En effet, cette cité-état a été créée, tirée de la pierre, par les gargouilles, dans des temps trop anciens pour que les humains, qui sont venus ensuite, s'en souviennent véritablement, même si les Moines de la pierre sont sensés nourrir les gargouilles. Elles sont toutefois toujours respectées, mais davantage comme une légende que comme des êtres vivants et souffrants. D'ailleurs, elles ont pour règle de ne pas intervenir dans les affaires de la cité, laquelle est dirigée par un Duc. Cette tutelle débonnaire se déroule sur fond de lutte d'influence entre les Mécaniciens et les Alchimistes, tandis que les tensions sociales dues à l'intensification de la mécanisation et de la prospection minière agitent un peuple de plus en plus mécontent.

Ce roman ne peut véritablement être "étiqueté" dans un seul genre. En effet, si l'ambiance générale et le décor, une ville-état, de surcroît créée par des gargouilles, avec un Duc à sa tête, sont plutôt de ceux que l'on trouve en fantasy, le personnage principal est un robot, personnage emblématique s'il en est de la SF. C'est là une des qualités de ce roman : l'ambiguïté. En effet, si le genre littéraire est difficile à définir, c'est aussi le cas des personnages, qui sont tous superbes et ambigus, avec des alliances qui se font et se défont là où on ne l'attendrait pas forcément, témoin les dissensions entre "Mécaniques". De façon assez typique, celui qui paraît finalement le plus humain, avec ce que cela comporte de loyauté, de douceur et de respect de la parole donnée, c'est l'automate, Mattie.

L'écriture est un vrai point fort du roman : elle est particulièrement belle, sans mots ni tournures exagérément compliqués, mais par des images fortes, et un ton doux-amer capable de communiquer une ambiance de fin de règne, de fin de cycle. Cette forme correspond bien au fond du roman, qui voit la cour ducale disparaître en même temps que les gargouilles, démiurges de la cité, sont irréversiblement modifiées.

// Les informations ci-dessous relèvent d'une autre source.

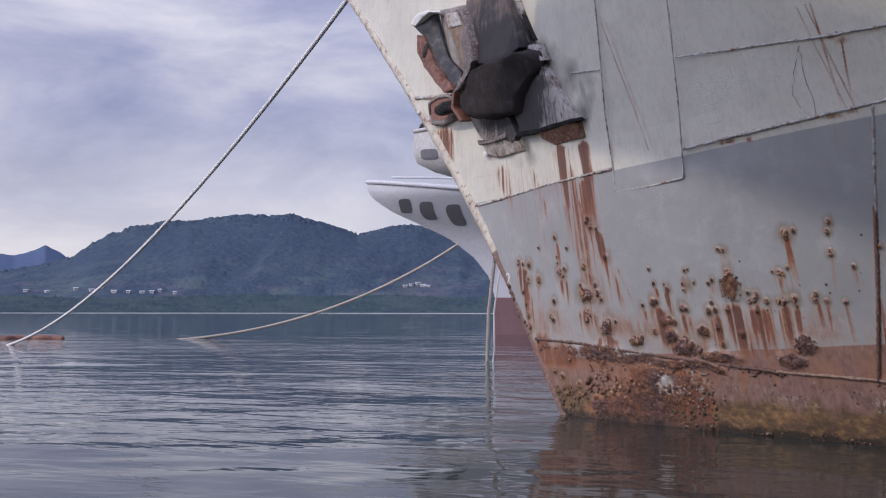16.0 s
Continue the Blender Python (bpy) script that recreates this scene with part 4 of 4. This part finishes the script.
bmesh.ops.create_icosphere(dimple, subdivisions=2, radius=1.0, matrix=basis(9.12, 4.62, 0.285, 0.35, (0.075, 0.13, 0.03)))
part("dimple", dimple, TARRED, edge, "dark patch painted for the shade of an oval hole")
solid("fluke_tip", [(9.46, 5.06), (9.36, 5.15), (8.97, 5.16), (8.93, 5.11), (9.11, 5.08), (9.34, 5.00)], 0.12, 0.31, CHALK, left, "whitened fluke tip", 0.1, 0.02, 0.02, 12)
right = solid("fluke", [(8.02, 5.01), (7.89, 4.69), (7.79, 4.46), (7.81, 4.22), (7.50, 4.14), (7.07, 4.12), (6.87, 4.17), (6.92, 4.34), (7.02, 4.53), (7.10, 4.71), (7.16, 4.86)], 0.10, [0.40, 0.40, 0.40, 0.42, 0.36, 0.28, 0.24, 0.2, 0.2, 0.2, 0.2], SOOTY_IRON, anchor, "", 0.0, 0.012, 0.012, 8)
solid("fluke_edge", [(8.16, 4.95), (8.06, 4.72), (7.98, 4.49), (7.91, 4.31), (7.97, 4.23), (8.12, 4.17), (8.27, 4.06), (8.37, 3.95), (8.23, 3.96), (8.04, 4.04), (7.77, 4.12), (7.64, 4.21), (7.64, 4.40), (7.73, 4.62), (7.85, 4.86)], 0.25, [0.46, 0.46, 0.46, 0.45, 0.44, 0.43, 0.42, 0.40, 0.42, 0.45, 0.46, 0.47, 0.47, 0.47, 0.47], PALE_IRON, right, "salt-whitened pitted fluke edge", 0.0, 0.02, 0.03, 9)

# ---- ropes ----


def rope(name, points, radius, material, label, strands=3, pitch=0.22, cuts=900, sides=7):
    """A laid rope: strands wound round the line through points."""
    ob = thing(name, points[-1], label, "rope")
    pts = np.array([tuple(p) for p in points], float)
    seg = np.r_[0, np.cumsum(np.linalg.norm(np.diff(pts, axis=0), axis=1))]
    at = np.linspace(0, seg[-1], cuts)
    line = np.stack([np.interp(at, seg, pts[:, k]) for k in range(3)], 1)
    for k in range(strands):
        path = []
        for i in range(cuts):
            d = Vector(line[min(i + 1, cuts - 1)] - line[max(i - 1, 0)]).normalized()
            side = d.cross(Vector((0.3, 0.1, 1))).normalized()
            up = d.cross(side)
            a = 2 * math.pi * (at[i] / pitch + k / strands)
            path.append(Vector(line[i]) + (side * math.cos(a) + up * math.sin(a)) * radius * 0.5)
        part("strand", tube(bmesh.new(), path, radius * 0.58, sides), material, ob)
    return ob


def laid_rope(name, points, radius, material, label, pitch=0.3, cuts=1600, sides=12):
    """A rope as one tube with three twisted lobes."""
    ob = thing(name, points[-1], label, "rope")
    pts = np.array([tuple(p) for p in points], float)
    seg = np.r_[0, np.cumsum(np.linalg.norm(np.diff(pts, axis=0), axis=1))]
    at = np.linspace(0, seg[-1], cuts)
    line = np.stack([np.interp(at, seg, pts[:, k]) for k in range(3)], 1)
    way = np.gradient(line, axis=0)
    way /= np.linalg.norm(way, axis=1)[:, None]
    side = np.cross(way, np.array([0.3, 0.1, 1.0]))
    side /= np.linalg.norm(side, axis=1)[:, None]
    up = np.cross(way, side)
    V = []
    for k in range(sides):
        a = 2 * math.pi * k / sides
        r = radius * (1 + 0.012 * np.cos(3 * a - 2 * math.pi * at / pitch))[:, None]
        V.append(line + (side * math.cos(a) + up * math.sin(a)) * r)
    V = np.stack(V, 1).reshape(-1, 3)
    F = [(i * sides + k, (i + 1) * sides + k, (i + 1) * sides + (k + 1) % sides, i * sides + (k + 1) % sides) for i in range(cuts - 1) for k in range(sides)]
    raw("strand", V.tolist(), F, material, ob)
    return ob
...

L'histoire ne m'a pas paru être véritablement féministe, comme j'ai pu le voir ailleurs, mais plutôt une dénonciation de l'esclavage en général, et du rejet de la différence. Comme les ouvriers de la mine, Mattie lutte pour s'appartenir, sans que sa vie même dépende du bon vouloir d'autrui. Cela dit, cette dénonciation n'est pas clamée à son de trompe, mais intrinsèque aux descriptions de lieux, de conditions de vie, et c'est ce qui fait de ce joli roman une lecture très plaisante, qui reste en tête comme une chanson douce.